The achievement gap between black and white students in the Indian River County School District is getting worse, not better, according to 2016-17 Florida Standards Assessment data released by the district.
Meanwhile, a proposed African American Achievement Plan the district has been working on to remedy the gap – as required by a desegregation order in effect since 1967 – remains stalled.
Dr. Jacqueline Warrior, local-chapter NAACP education chairperson, says just getting the district to start on the incomplete plan was a struggle.
“The last two years of work on this plan have been tedious at best,” she said.
Warrior worked with Director of Elementary Education Deb Berg and Director of Secondary Programs Deborah Long on plan drafts.
Berg and Long are no longer in those positions, but Long, as “equity director,” is still involved with closing the achievement gap.
Warrior is not pleased with the latest state test results. “It appears more black students are falling into the lower levels than climbing into the upper levels – the trend we are trying to reverse.”
There are five levels of achievement on the Florida Standards Assessment exams, with level one the lowest. Levels three and above are considered passing.
The key indicator of future academic success – 3rd-grade scores – showed a 5 percent decrease in the number of black students passing English in 2016-17. Only 39 percent of black students passed English compared to 69 percent for white students at that level, a 30 percent achievement gap that expands in later school grades.
The worst result was 6th-grade English, with 14 percent more black students in level one than had been the year before. In 4th-grade math, 10 percent more were in level one.

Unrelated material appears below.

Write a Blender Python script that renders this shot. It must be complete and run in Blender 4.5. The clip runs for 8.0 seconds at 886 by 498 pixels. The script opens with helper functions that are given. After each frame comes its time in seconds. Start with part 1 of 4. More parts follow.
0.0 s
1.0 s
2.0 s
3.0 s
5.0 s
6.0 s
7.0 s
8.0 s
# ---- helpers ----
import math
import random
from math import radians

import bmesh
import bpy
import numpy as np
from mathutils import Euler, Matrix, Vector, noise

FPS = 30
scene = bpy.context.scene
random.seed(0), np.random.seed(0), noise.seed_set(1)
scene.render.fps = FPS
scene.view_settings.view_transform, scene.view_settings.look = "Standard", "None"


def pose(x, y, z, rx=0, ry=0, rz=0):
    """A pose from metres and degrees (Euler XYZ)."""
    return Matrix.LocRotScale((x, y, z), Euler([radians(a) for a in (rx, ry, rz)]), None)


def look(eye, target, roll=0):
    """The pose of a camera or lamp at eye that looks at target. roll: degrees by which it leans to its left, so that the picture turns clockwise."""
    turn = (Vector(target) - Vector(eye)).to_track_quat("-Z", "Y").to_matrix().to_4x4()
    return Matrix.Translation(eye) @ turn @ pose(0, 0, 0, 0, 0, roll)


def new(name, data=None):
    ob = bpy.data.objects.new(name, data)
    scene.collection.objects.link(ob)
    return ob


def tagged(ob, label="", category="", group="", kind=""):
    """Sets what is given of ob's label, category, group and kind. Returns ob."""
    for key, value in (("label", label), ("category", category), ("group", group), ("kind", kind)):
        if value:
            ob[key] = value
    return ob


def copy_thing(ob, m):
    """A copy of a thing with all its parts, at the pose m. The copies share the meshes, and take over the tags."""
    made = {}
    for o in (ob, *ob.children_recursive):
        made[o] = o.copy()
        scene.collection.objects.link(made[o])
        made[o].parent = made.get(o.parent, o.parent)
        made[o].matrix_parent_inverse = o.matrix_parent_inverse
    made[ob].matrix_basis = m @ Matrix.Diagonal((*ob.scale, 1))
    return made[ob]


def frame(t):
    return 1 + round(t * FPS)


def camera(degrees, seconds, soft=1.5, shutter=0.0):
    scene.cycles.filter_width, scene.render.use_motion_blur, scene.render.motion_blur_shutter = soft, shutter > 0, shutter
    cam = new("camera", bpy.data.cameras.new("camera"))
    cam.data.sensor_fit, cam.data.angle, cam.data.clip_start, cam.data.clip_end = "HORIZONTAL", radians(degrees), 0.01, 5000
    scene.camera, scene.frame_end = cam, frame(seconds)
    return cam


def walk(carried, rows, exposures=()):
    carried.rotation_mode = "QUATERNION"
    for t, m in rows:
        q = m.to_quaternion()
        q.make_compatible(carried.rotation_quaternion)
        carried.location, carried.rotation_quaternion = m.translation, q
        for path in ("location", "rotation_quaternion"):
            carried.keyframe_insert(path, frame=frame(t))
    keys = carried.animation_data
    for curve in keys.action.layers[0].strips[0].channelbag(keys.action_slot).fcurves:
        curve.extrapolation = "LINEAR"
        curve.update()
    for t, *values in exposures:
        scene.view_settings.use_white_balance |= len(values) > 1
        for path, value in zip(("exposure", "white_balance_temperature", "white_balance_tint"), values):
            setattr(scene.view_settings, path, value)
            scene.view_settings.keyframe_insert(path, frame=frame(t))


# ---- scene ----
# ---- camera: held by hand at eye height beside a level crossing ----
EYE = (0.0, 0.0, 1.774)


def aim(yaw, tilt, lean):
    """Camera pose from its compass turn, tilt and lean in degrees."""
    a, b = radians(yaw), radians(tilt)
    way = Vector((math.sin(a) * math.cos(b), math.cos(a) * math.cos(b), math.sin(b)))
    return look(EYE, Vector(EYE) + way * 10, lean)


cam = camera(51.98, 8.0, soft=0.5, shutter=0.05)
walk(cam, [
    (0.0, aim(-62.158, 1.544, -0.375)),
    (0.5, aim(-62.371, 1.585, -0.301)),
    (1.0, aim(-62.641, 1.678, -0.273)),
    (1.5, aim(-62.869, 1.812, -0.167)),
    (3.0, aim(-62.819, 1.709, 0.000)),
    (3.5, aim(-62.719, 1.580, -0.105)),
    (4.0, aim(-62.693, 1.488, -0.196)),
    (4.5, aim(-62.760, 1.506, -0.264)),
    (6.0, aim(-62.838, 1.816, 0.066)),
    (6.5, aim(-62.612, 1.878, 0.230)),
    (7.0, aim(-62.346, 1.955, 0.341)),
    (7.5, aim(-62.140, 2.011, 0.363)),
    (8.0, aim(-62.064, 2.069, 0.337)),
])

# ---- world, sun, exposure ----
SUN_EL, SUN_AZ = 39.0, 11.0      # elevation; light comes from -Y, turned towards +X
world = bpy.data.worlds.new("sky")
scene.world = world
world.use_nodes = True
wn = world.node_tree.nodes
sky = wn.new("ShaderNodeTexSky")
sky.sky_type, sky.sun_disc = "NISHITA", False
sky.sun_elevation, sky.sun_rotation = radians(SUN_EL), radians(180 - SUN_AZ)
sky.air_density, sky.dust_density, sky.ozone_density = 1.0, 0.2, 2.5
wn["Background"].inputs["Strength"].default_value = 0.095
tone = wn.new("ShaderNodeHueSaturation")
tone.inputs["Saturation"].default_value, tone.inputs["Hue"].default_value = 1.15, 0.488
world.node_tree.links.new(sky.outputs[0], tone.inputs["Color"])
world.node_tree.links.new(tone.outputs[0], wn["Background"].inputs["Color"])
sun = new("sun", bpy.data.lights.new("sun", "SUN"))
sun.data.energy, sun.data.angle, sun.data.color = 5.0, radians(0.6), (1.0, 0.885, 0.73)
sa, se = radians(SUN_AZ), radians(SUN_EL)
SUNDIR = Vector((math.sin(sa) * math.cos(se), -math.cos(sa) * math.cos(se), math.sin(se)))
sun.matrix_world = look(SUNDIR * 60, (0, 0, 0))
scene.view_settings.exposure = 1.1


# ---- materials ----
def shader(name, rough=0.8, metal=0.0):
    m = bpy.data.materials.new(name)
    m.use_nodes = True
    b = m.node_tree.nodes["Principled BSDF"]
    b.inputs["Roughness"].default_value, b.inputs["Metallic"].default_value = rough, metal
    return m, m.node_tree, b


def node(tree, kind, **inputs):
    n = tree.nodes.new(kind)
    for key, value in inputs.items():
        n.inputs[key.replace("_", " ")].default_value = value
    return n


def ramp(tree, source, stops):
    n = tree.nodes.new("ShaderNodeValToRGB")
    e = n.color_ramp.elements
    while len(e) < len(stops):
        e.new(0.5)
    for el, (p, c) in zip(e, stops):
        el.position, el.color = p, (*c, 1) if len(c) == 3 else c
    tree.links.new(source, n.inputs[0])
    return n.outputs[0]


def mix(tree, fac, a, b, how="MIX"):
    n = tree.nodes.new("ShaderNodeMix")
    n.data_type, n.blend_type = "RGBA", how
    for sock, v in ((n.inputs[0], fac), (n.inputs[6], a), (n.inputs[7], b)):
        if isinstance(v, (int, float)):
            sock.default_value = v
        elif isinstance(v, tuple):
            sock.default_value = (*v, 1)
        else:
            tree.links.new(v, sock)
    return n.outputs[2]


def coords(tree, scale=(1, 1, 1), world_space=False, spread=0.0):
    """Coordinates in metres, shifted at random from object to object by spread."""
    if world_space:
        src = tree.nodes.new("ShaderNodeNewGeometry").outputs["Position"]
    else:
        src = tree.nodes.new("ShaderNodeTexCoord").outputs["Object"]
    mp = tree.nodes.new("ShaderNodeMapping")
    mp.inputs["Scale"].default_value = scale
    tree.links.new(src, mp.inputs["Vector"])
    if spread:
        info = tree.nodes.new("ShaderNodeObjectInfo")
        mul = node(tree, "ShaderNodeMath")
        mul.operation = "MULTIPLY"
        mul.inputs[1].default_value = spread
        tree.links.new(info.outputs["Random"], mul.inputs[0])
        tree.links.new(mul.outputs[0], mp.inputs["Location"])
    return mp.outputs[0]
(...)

“The African American Achievement Plan is a working plan in progress,” School Board Member Laura Zorc said. “Many factors are going to have to come together because I do not see one easy fix or solution to the achievement gap.
“This is not going to happen overnight. We didn’t get here overnight, therefore it’s unrealistic to expect a quick fix to a decade or more of achievement decline. In the long term, I don’t see it working if we can’t get more parental involvement and participation.”
Superintendent Mark Rendell declined to comment on black students’ worsening test scores or the status of the so-called African American Achievement Plan, which was supposed to help the district get out from under a decades old federal desegregation order.